Categories: Bill Babbitt
Tags: Bill Babbitt, math, MATHCOUNTS
Frequently the arguments against registering a MATHCOUNTS team is that it costs money or that teachers don’t have time for it. I think it’s time to go beyond this kind of thinking because it is exactly this kind of thinking that has gotten the US where we are, which is below the average of the OECD countries that participated in an international exam in math and science.
A team of four students and a teacher working MATHCOUNTS problems in a classroom somewhere shouldn’t be the goal – it’s the first drop in a mathematical pond where the effect of the ripples from that drop which are far more important and ultimately more valuable.

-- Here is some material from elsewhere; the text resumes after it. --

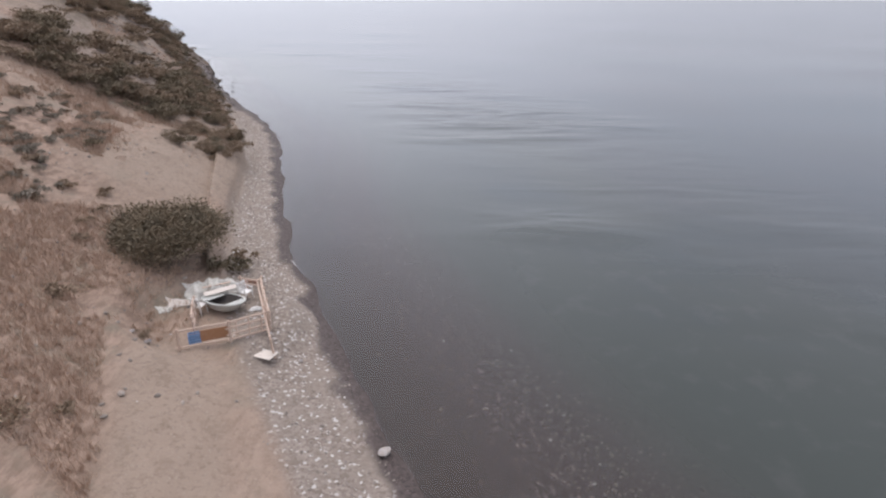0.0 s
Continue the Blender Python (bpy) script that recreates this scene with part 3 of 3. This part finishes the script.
# pale rib of rock that runs down the slope, and the blocks on the shoulder above the cove
for k in range(34):
    f = k / 33
    x, y = -65.2 - 9.8 * f + 0.3 * math.sin(k * 2.1), 140.65 + 0.35 * f + 0.45 * math.sin(k * 2.9)
    r = 0.46 + 0.2 * math.sin(k * 1.7)
    rock("outcrop_block", PALES[k % 6], x, y, ground(x, y) + 0.1 * r, (r * 1.5, r * 0.8, r), 175 + 22 * math.sin(k), "pale buff rock block of a rib on the slope", "rock", "pale rib on the slope")
for k in range(26):
    f = k / 25
    x, y = -75.4 - 4.6 * f + 0.4 * math.sin(k * 2.3), 154.2 - 1.0 * f + 0.55 * math.sin(k * 3.1)
    r = 0.42 + 0.22 * math.sin(k * 1.9) + 0.2 * (k % 7 == 0)
    rock("outcrop_block", PALES[(k + 1) % 6], x, y, ground(x, y) + 0.2 * r, (r, r * 0.8, r * 1.5), 47 * k, "white weathered rock block on the cliff's shoulder", "rock", "white blocks on the shoulder")

# blocks that stand out of the cliff face: along from, to, inland from, to, how many, smallest, largest
g = np.random.default_rng(77)
for u0, u1, d0, d1, many, small, large in ((172, 206, 1.2, 4.0, 60, 0.35, 1.0), (174, 208, 4.0, 11.0, 70, 0.4, 1.25), (138, 172, 2.8, 12.0, 90, 0.2, 0.6), (118, 128, 0.6, 3.0, 22, 0.3, 0.9)):
    for _ in range(many):
        x, y = at_coast(g.uniform(u0, u1), g.uniform(d0, d1))
        r = small + (large - small) * g.random() ** 2
        rock("cliff_block", FACES[g.integers(8)], x, y, ground(x, y) + 0.05 * r, (r * g.uniform(0.9, 1.5), r * g.uniform(0.7, 1.0), r * g.uniform(0.7, 1.2)),
             g.uniform(0, 360), "weathered grey-brown block standing out of the cliff", "rock", "blocks of the cliff face")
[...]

Building a mathematical community – starts with an enthusiastic teacher and 4 students diligently working on math contest problems. Those four students have an effect on their friends and other younger students – and possibly persuade them to also diligently work on math contest problems. This can be done at weekly meetings that might involve pizza and an appropriate social time. Participant students grow older and move on but are asked to COME BACK to assist their former teacher in coaching younger students. The positive energy builds, young students learn from older students who are modeling desirable behavior, older students get service credit for say ‘National Merit Scholarships’ and create line items for their college resumes. The effort continues to expand blossoming into (dare I say) a full blown math circle. A lively community actively involved in math, linguistics, and physics competitions.
The ripple effect from such a group in a single school could quite possibly be a tide that lifts all boats. And all of this from a little MATHCOUNTS team working diligently with a teacher in a classroom someplace. I don’t think we can afford not to.